An Islamic Foundation: Modeling and Providing Opportunities
This is the seventh article in a series dealing with parental education of children. It was taken from the seminar: What Your Child Needs: A Parent’s Guide to Islamic Education.
The following article will touch upon four practical steps on how to practically deal with the material lifestyle that we see before us. The points covered will address the importance of modeling, providing children with an opportunity for growth, setting goals for your Islamic learning, and the importance of a tranquil home.
The Importance of Modeling
Your actions speak louder than your words. You might be trying to teach your child something but if you are not exemplifying that behavior yourself then know that children are very quick to point that out.
All of us need exemplars. We need people who embody what they teach and whom we look up to. This is not for children only. You need to have people in your life that you respect and you want to be like. The companions obviously wanted to be like the Prophet (Allah bless him and give him peace) and we see such beautiful character that we cannot even imagine.
We have not lost the opportunity to read about the tremendous example of the Prophet (Allah bless him and give him peace) and how he conducted himself in the best of ways with everyone that he interacted with.
This should get us thinking about how we conduct ourselves as parents. Ask yourself, “What do our children see us doing? Are we exemplifying the best character of what the ideal Muslim should be like?
The Need to Improve
This relates to many things such as how we conduct ourselves in our free time – when we are angry, provoked, or upset. The children are watching every moment and they are like sponges. They watch and they will bring it back to you at the times you least expect it.
Parents need to continuously strive. They ought to be increasing in knowledge and the children need to see that.
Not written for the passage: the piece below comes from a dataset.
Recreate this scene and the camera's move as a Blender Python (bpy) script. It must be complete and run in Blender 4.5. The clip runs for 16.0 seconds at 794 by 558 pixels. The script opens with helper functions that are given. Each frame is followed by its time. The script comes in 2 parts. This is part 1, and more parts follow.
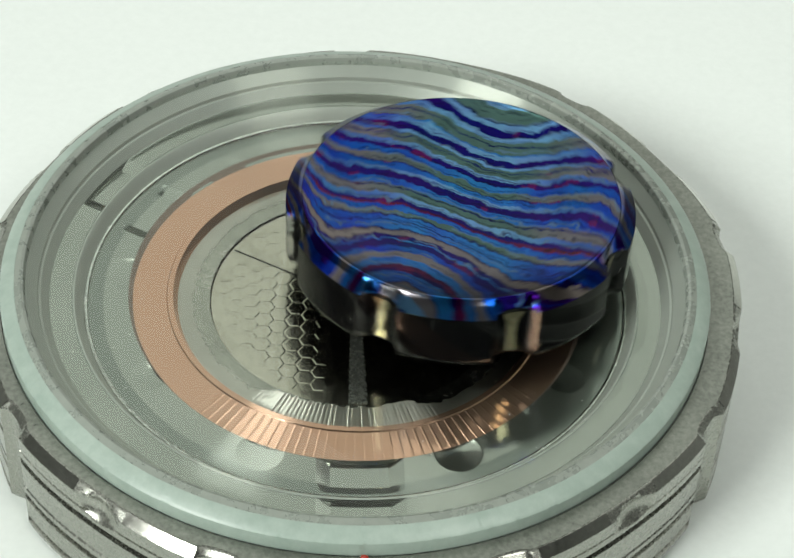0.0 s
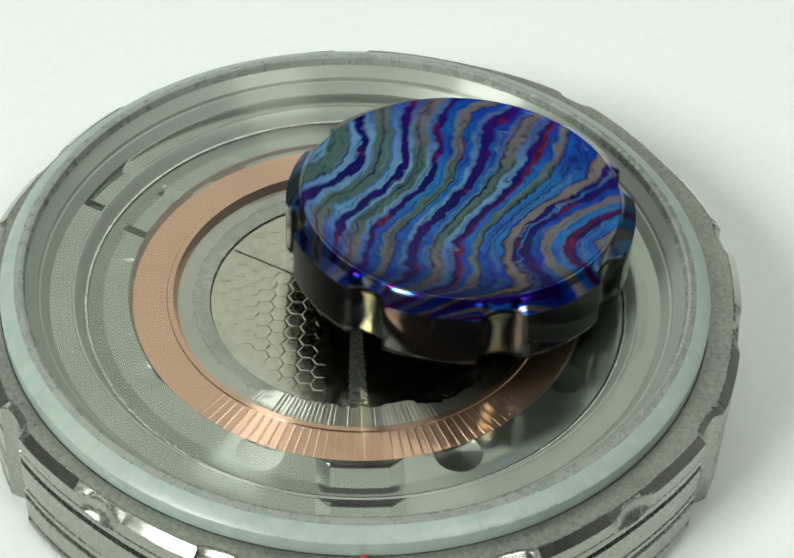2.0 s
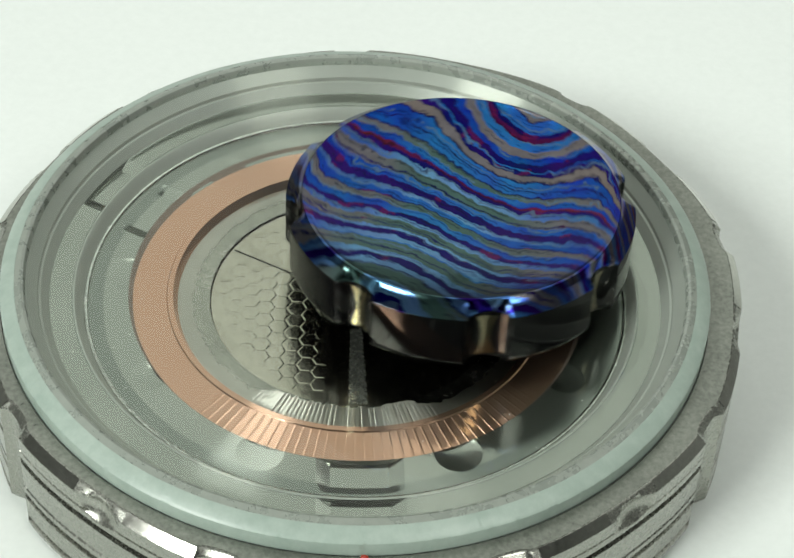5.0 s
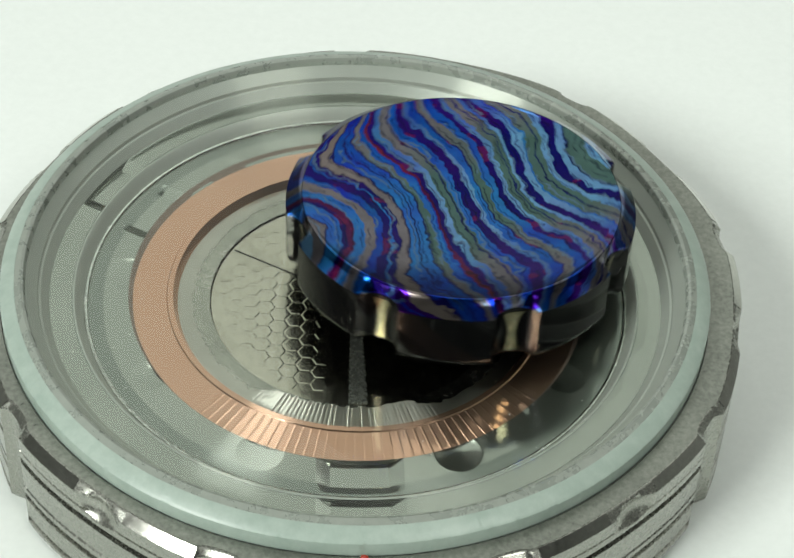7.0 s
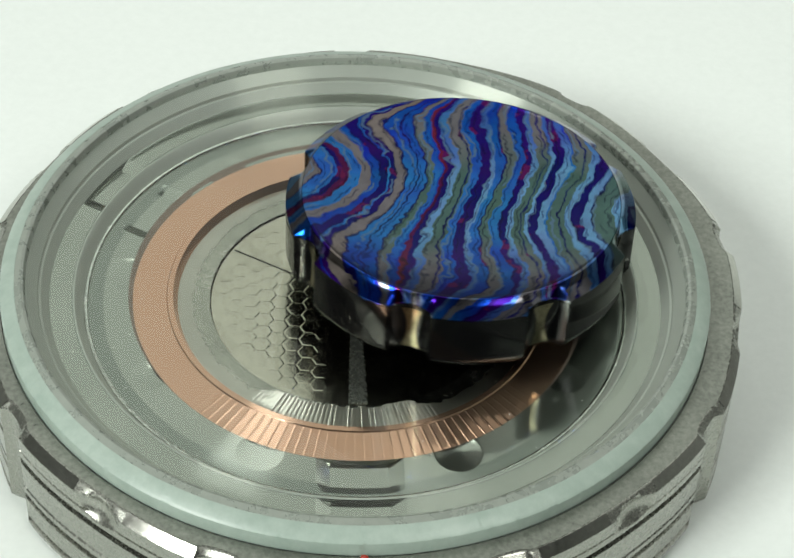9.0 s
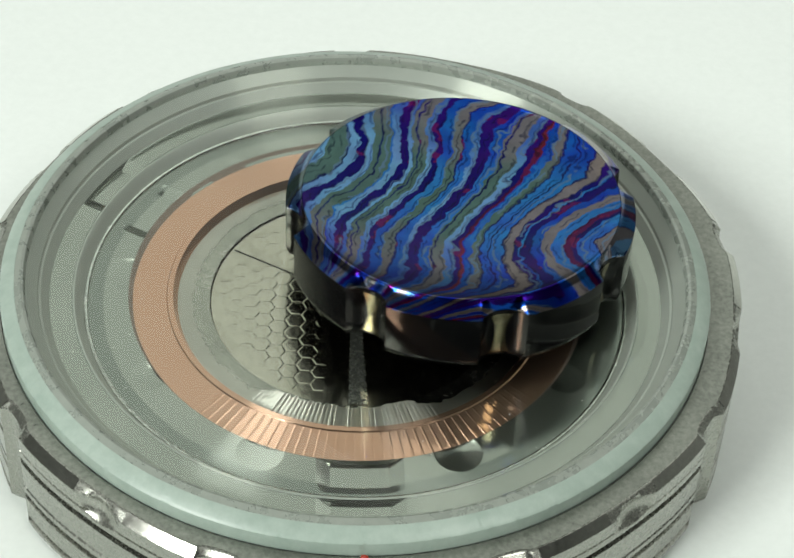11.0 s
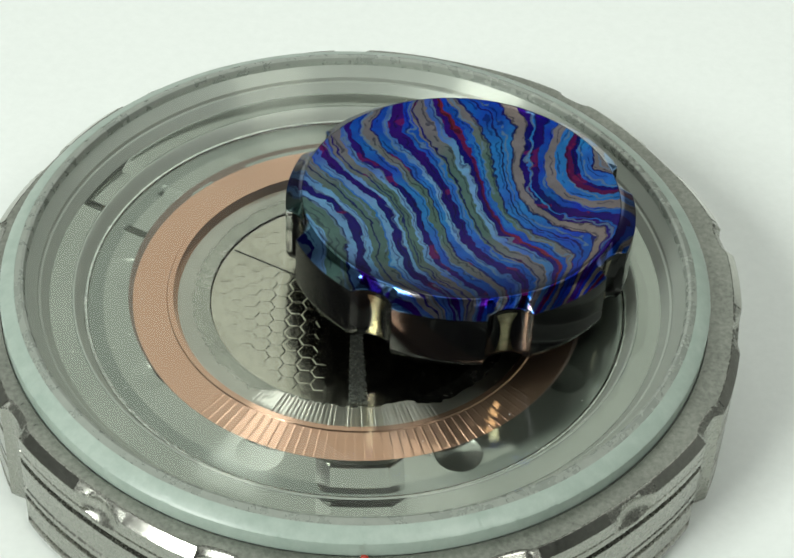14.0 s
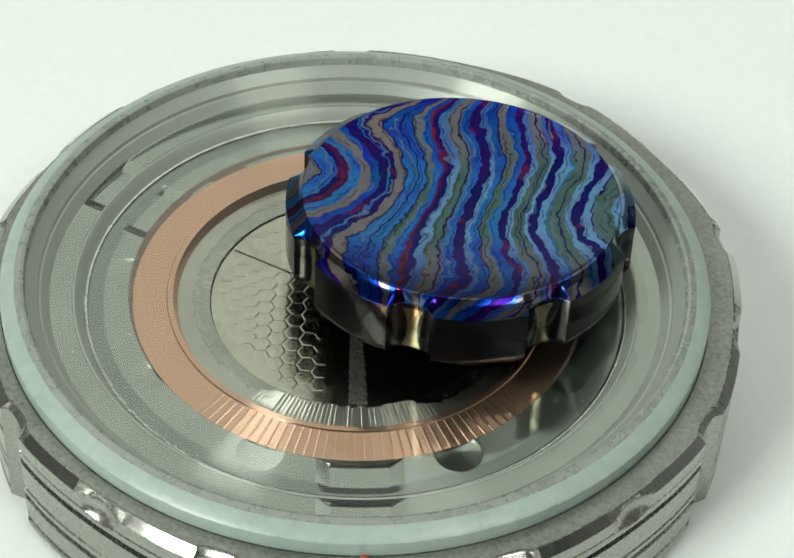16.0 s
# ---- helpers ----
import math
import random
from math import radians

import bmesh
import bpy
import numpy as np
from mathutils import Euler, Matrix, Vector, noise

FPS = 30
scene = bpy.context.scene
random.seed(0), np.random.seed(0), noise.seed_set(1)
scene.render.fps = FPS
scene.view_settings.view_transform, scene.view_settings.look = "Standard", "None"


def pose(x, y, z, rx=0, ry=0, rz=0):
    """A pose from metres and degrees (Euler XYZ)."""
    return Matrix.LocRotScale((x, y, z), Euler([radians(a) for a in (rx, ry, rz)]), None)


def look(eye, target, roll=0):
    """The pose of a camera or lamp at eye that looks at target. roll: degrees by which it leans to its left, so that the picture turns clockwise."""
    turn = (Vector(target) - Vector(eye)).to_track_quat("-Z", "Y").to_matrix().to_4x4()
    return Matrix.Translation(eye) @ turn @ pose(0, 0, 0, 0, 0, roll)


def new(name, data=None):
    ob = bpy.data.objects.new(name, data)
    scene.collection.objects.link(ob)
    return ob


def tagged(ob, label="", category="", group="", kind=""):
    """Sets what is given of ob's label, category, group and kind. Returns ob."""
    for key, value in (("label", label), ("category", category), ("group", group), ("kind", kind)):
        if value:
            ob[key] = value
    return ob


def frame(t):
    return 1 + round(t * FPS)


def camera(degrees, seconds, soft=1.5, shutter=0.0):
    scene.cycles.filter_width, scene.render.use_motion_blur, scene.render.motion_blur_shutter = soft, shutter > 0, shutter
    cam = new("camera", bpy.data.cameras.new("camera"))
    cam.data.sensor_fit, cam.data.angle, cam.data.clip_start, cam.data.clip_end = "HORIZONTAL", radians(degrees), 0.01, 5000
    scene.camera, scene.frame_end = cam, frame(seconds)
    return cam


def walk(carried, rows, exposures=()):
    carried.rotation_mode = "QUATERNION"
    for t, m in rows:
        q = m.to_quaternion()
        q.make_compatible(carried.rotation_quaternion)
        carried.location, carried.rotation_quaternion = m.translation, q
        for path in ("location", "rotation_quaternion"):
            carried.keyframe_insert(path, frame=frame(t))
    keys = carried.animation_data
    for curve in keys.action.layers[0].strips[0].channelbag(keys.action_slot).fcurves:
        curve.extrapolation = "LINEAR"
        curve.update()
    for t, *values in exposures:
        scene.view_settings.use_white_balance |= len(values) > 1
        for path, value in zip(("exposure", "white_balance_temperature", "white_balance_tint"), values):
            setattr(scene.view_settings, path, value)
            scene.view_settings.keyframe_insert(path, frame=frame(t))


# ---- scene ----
SECONDS = 16.0
MM = 0.001
R_G = 32.5 * MM        # radius of the glass dish
Z_G = 14.6 * MM        # height of the glass rim above the table

# ---- camera ----
cam = camera(22.0, SECONDS, soft=1.75, shutter=0.12)
EYE = (3.71 * MM, -136.7 * MM, 129.1 * MM + Z_G)
AIM = (EYE[0], EYE[1] + math.cos(radians(43.646)), EYE[2] - math.sin(radians(43.646)))
walk(cam, [(0.0, look(EYE, AIM, 3.09)), (SECONDS, look(EYE, AIM, 3.09))], exposures=[(0.0, 0.15), (SECONDS, 0.15)])

# ---- light ----
world = bpy.data.worlds.new("world")
scene.world = world
world.use_nodes = True
world.node_tree.nodes["Background"].inputs[0].default_value = (0.9, 1.0, 0.93, 1)
world.node_tree.nodes["Background"].inputs[1].default_value = 0.05


def area_lamp(name, eye, target, sx, sy, watts, colour):
    data = bpy.data.lights.new(name, "AREA")
    data.shape, data.size, data.size_y, data.energy, data.color = "RECTANGLE", sx, sy, watts, colour
    ob = new(name, data)
    ob.matrix_world = look(eye, target)
    return ob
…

Sometimes, we may think that Islamic schools and Islamic learning are something for children whereas many people have not had the opportunity to really study.
In the East, the culture is that everyone is in a gathering of sacred knowledge. This includes children as little as five who start attending class with their parents until they are walking there with a walking stick as an elderly person. That weekly class of Islamic learning would be a part of your lifestyle. That is something that children need to see exemplified throughout their life. To see that their parents are also very committed to Islamic learning.
The children can see that it is about the love of Allah and the love of the Messenger (Allah bless him and give him peace). They can appreciate the need to improve their character with every day that they have. With every breath that you take, strive to improve yourself. That can only come through sitting with scholars and learning from them.
Teach by Example
You are the child’s first teacher. They need to see that love and commitment to learning on a regular basis. That will help them to have the same drive to learn, the same willingness to work on their character right from the beginning when they are young and easily excitable.
Children not only learn from the good example that you put forward. They also learn from the bad example put forward. If you are doing good things, they want to be like you. However, there are things about you that they dislike. They may even tell themselves that when they are older they will not be like that with their children. An example of this could be when a parent does not give due attention to the child when the child seeks but rather, the parent is distracted by their smartphone.
It is noteworthy that despite this, the example is still with the parent. They taught you what they did and what they did not do right so that you are still committed to becoming the best person you can be. You learn from both traits.
Good character is often attained by reading, attending gatherings of knowledge, and spending time with the righteous or people of good character. When your children are seeking education, inculcate in them that the reason they are doing that is for the sake of Allah and the pleasure of our Prophet (Allah bless him and give him peace). What are the needs of our community and what niche can they fulfill in the community?
For children to have this attitude, parents should model striving to fulfill the needs of the community in whatever way that they can. This way, the children also have that same caring concern.
Providing Opportunities
Give your children an opportunity to learn. This relates to seeking out qualified teachers. This is the most important quality when you are looking for the education of your children. Not everybody teaching in an Islamic school is necessarily qualified to teach.
Do the teachers embody what they are teaching? Are the teachers displaying humility, good character, and preference for others? Will the children be able to see that in action?
As well as these considerations, have a library of quality Islamic books that are frequently accessed. You want to motivate your child to be committed to learning. And this comes back to how often we pick up such books. It could be the case that you discuss topics: “I learned this in a book, you may want to read it, it is really good!” Encourage children to take advantage of those resources.
Furthermore, identify beneficial speakers and talks online. Foster discussion about that. This could really change someone. When a child sits with qualified teachers, listens to them speak, and sees their great example, then it often greatly affects them.
But also, we need to have that in our lives. Have that ongoing relationship with seeking Islamic knowledge. More than just watching recordings online is actually interacting with teachers, especially when they come to our towns.
Influence for the Better
One should identify beneficial relationships as well. Spend time with other like-minded families. By doing so, you can find children of the same kind of aptitude who can be good company for your child.
Having beneficial relationships can also include having critical conversations with our children about what a good friend is like. At times, you may be influenced by others. Whereas other times, you may be trying to influence others for the better. Teach your children about the red flags when it comes to keeping someone’s company.
As they get older, they will be making their own decisions. So it is important to take advantage of the critical period between age four and about eleven when they will really listen to everything you are saying. When they get to around age twelve to about eighteen they are more headstrong.